## REQUIRED TASK:
Nothing but the lines from the one containing "for key, value" down to the one containing "for t, *values", both included, should be echoed, and each exactly as it stands.

## EXTRACTED ENTRIES:
———

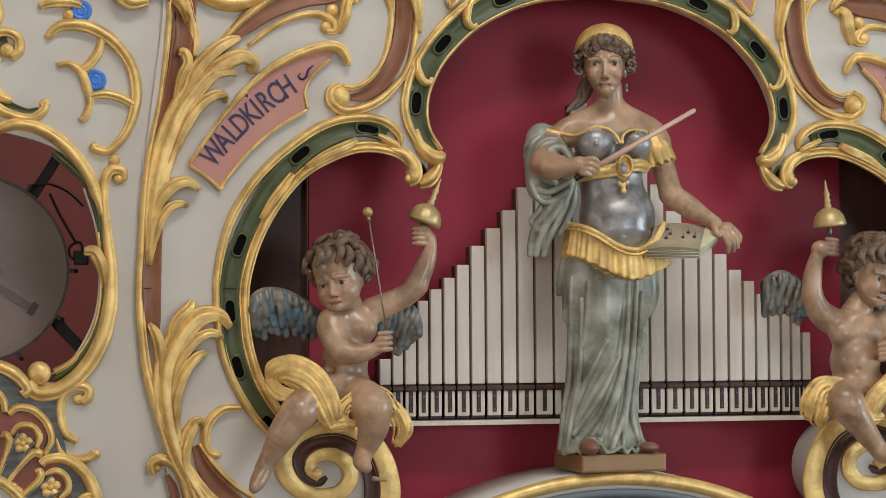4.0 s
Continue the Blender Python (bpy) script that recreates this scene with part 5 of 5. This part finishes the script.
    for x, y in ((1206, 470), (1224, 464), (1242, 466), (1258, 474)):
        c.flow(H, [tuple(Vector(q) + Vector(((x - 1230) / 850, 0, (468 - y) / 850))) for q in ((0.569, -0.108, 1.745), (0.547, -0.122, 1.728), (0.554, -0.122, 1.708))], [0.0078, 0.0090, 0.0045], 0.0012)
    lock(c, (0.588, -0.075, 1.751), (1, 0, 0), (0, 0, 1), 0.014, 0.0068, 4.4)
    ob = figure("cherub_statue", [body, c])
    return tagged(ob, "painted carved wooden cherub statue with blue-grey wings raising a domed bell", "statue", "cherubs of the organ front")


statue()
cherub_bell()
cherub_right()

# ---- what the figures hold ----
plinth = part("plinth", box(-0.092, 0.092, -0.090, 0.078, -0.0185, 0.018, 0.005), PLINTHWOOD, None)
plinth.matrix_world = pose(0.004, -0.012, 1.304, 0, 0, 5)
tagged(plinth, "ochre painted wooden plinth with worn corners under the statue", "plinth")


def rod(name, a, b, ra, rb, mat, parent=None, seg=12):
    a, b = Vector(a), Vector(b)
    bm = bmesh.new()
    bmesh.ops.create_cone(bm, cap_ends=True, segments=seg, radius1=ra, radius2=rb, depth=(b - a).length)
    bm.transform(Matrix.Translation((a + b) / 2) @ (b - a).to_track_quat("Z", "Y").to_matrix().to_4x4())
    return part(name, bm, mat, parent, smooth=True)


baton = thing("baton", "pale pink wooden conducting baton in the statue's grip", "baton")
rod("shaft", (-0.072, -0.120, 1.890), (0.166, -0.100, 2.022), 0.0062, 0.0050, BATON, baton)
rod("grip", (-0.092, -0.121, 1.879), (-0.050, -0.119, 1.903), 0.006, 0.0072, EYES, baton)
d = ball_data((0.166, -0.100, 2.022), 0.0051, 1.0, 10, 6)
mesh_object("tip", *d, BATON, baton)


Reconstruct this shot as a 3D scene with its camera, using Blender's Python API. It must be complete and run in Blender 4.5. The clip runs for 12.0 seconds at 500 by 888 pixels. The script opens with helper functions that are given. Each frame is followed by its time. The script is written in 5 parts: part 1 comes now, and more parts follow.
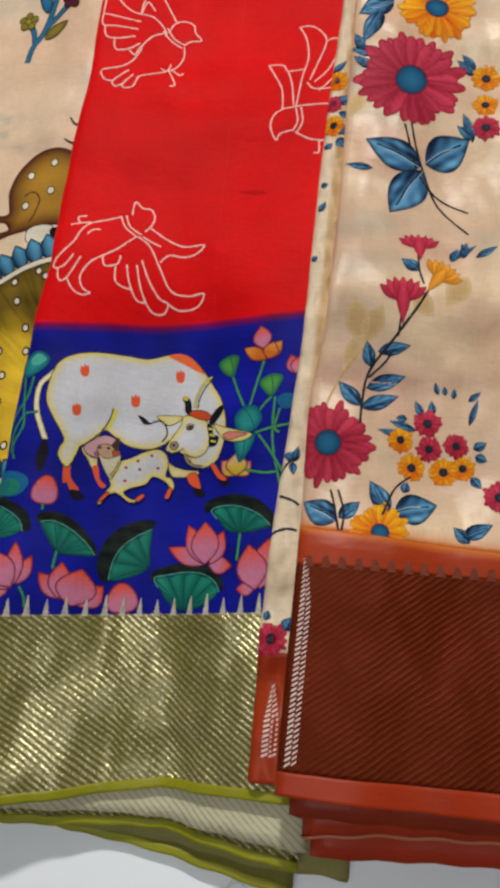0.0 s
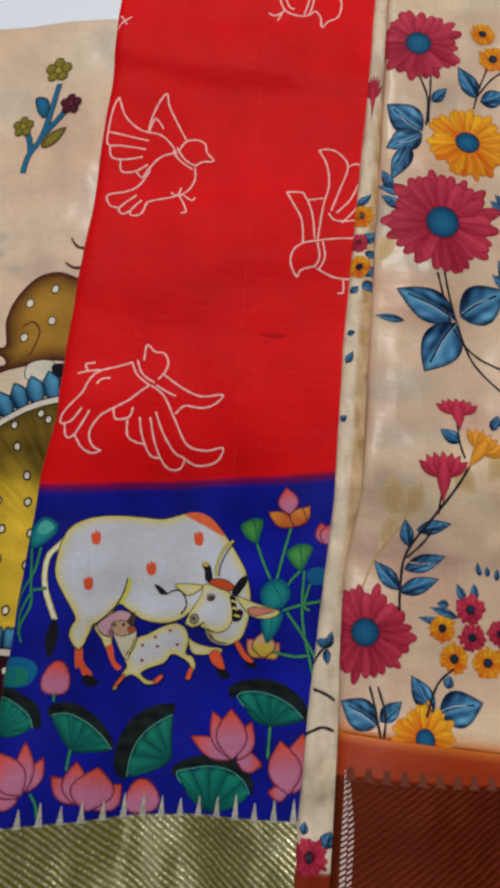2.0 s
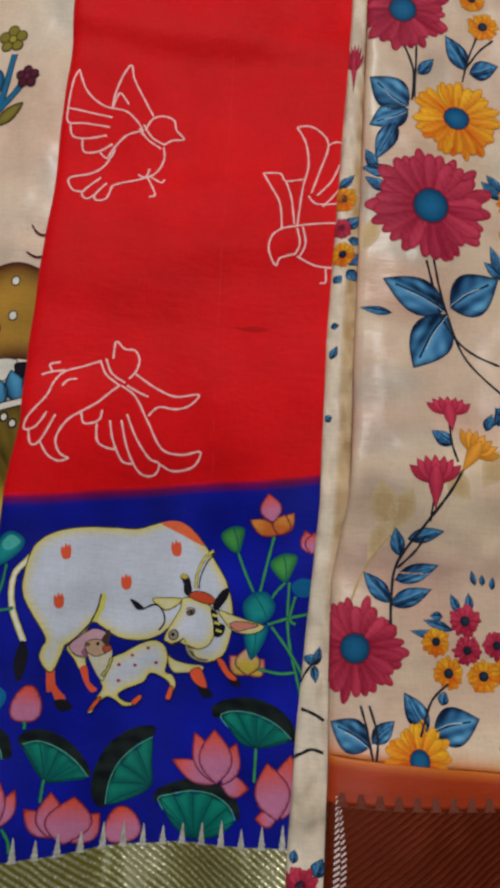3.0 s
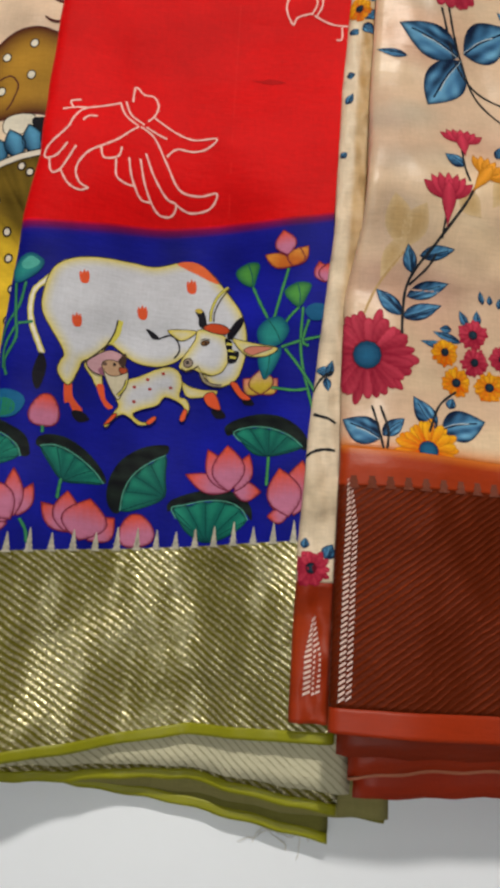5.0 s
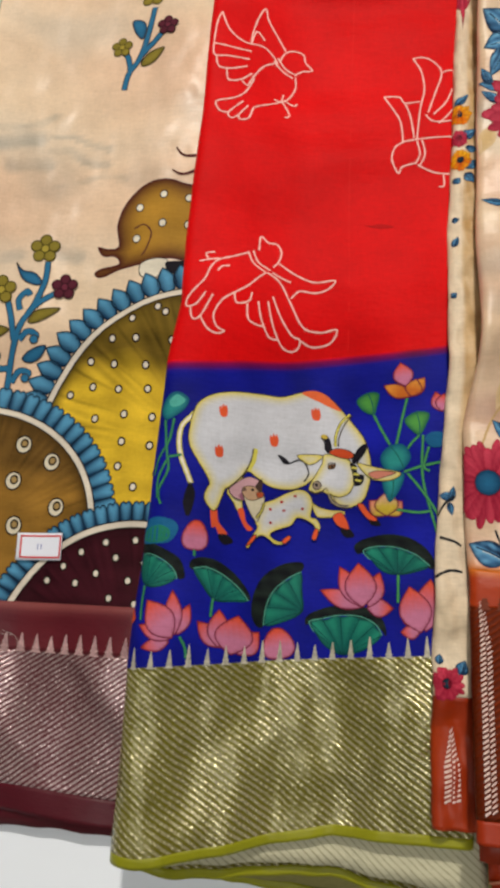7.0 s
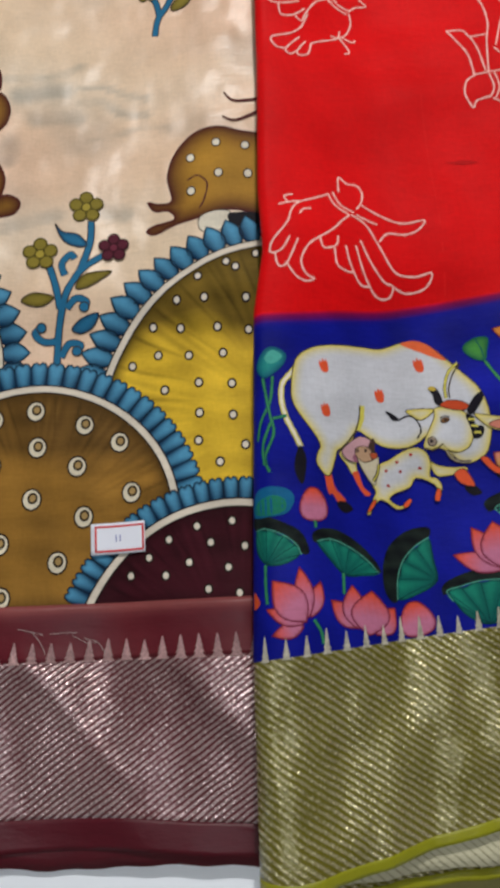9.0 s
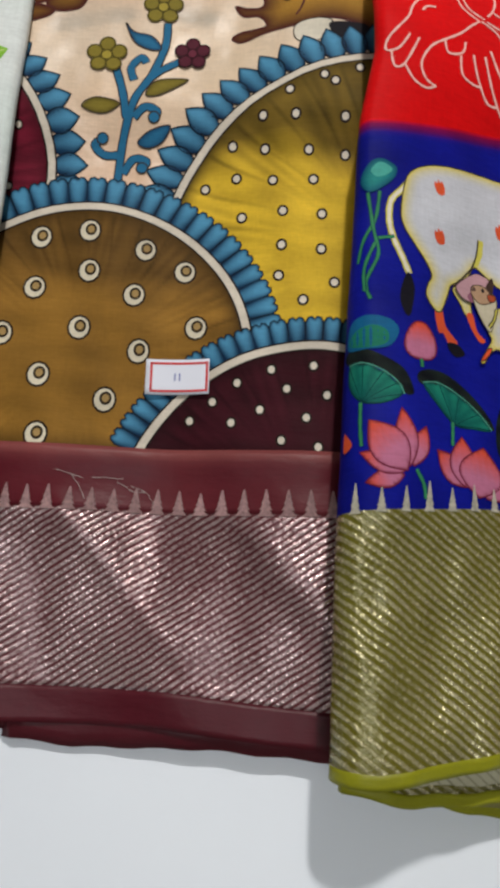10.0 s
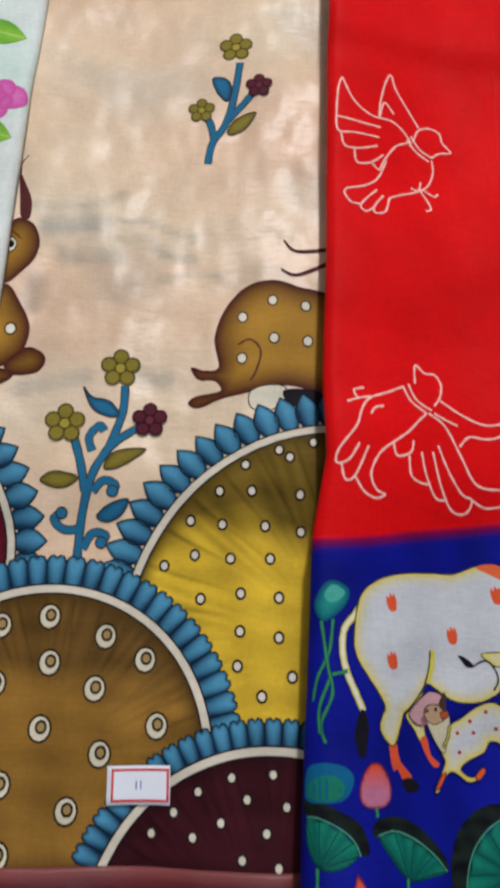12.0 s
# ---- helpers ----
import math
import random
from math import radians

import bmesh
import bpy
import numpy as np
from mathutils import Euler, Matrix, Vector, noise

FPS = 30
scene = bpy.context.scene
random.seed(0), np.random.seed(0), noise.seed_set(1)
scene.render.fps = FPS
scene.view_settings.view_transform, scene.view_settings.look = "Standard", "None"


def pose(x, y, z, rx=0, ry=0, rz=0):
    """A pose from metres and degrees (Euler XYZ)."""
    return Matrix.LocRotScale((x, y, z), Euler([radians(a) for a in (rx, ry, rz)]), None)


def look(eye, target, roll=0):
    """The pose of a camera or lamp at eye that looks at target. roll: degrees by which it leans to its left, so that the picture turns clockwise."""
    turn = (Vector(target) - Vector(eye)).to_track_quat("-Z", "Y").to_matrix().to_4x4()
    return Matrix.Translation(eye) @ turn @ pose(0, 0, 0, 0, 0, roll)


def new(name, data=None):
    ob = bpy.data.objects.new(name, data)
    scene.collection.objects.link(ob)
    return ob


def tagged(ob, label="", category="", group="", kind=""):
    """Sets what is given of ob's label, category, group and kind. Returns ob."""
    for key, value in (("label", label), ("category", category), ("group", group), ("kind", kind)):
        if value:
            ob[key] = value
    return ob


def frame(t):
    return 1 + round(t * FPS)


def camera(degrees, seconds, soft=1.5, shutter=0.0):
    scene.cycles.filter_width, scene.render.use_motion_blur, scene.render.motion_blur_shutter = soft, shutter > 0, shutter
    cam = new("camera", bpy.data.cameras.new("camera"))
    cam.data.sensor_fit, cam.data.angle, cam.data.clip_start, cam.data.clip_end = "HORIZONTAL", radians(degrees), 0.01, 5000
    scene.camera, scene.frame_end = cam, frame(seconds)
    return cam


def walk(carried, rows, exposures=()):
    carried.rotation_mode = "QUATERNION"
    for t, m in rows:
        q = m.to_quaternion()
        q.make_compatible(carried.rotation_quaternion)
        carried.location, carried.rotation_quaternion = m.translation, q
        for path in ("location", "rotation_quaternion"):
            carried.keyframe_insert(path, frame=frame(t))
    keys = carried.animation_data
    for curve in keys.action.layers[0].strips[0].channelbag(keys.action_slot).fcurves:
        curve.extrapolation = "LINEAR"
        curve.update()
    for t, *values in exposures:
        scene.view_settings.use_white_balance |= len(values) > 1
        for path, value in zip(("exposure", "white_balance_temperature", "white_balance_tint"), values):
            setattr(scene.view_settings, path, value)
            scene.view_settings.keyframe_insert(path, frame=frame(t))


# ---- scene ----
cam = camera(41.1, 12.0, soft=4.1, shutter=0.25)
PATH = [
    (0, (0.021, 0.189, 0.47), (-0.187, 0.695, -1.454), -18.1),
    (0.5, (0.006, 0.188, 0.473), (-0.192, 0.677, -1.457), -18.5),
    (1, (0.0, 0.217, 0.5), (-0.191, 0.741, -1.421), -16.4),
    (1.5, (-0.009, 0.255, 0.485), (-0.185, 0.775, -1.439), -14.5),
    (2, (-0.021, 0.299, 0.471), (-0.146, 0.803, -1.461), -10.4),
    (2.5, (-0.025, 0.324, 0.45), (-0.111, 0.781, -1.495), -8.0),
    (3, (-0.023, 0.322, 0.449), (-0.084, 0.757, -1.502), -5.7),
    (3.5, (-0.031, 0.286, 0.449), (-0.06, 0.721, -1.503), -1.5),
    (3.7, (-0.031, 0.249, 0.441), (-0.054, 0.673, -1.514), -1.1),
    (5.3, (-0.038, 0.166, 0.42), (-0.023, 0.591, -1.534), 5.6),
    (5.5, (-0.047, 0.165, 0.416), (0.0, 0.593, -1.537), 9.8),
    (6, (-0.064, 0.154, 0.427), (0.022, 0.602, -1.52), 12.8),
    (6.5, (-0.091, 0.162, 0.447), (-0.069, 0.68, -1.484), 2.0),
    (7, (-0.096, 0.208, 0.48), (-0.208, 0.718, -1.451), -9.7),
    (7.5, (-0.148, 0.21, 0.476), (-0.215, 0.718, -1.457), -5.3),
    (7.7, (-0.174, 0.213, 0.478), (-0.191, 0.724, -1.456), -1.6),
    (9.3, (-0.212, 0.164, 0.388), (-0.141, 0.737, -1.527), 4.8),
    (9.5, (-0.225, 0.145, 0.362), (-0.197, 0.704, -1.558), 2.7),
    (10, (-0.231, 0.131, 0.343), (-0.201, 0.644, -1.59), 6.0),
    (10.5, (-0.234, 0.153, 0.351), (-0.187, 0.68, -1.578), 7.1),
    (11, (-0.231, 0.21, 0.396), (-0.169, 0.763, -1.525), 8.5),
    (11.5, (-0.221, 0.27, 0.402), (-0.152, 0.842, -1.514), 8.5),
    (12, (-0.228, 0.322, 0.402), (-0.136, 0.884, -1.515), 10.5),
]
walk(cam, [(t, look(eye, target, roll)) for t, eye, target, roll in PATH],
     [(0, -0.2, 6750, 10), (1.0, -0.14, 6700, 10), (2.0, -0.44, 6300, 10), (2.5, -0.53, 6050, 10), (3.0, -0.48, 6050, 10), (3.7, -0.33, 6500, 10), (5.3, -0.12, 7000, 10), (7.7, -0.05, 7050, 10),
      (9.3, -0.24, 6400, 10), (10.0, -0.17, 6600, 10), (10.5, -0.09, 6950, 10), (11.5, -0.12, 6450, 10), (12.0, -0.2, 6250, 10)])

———

## RESULT:
    for key, value in (("label", label), ("category", category), ("group", group), ("kind", kind)):
        if value:
            ob[key] = value
    return ob


def frame(t):
    return 1 + round(t * FPS)


def camera(degrees, seconds, soft=1.5, shutter=0.0):
    scene.cycles.filter_width, scene.render.use_motion_blur, scene.render.motion_blur_shutter = soft, shutter > 0, shutter
    cam = new("camera", bpy.data.cameras.new("camera"))
    cam.data.sensor_fit, cam.data.angle, cam.data.clip_start, cam.data.clip_end = "HORIZONTAL", radians(degrees), 0.01, 5000
    scene.camera, scene.frame_end = cam, frame(seconds)
    return cam


def walk(carried, rows, exposures=()):
    carried.rotation_mode = "QUATERNION"
    for t, m in rows:
        q = m.to_quaternion()
        q.make_compatible(carried.rotation_quaternion)
        carried.location, carried.rotation_quaternion = m.translation, q
        for path in ("location", "rotation_quaternion"):
            carried.keyframe_insert(path, frame=frame(t))
    keys = carried.animation_data
    for curve in keys.action.layers[0].strips[0].channelbag(keys.action_slot).fcurves:
        curve.extrapolation = "LINEAR"
        curve.update()
    for t, *values in exposures:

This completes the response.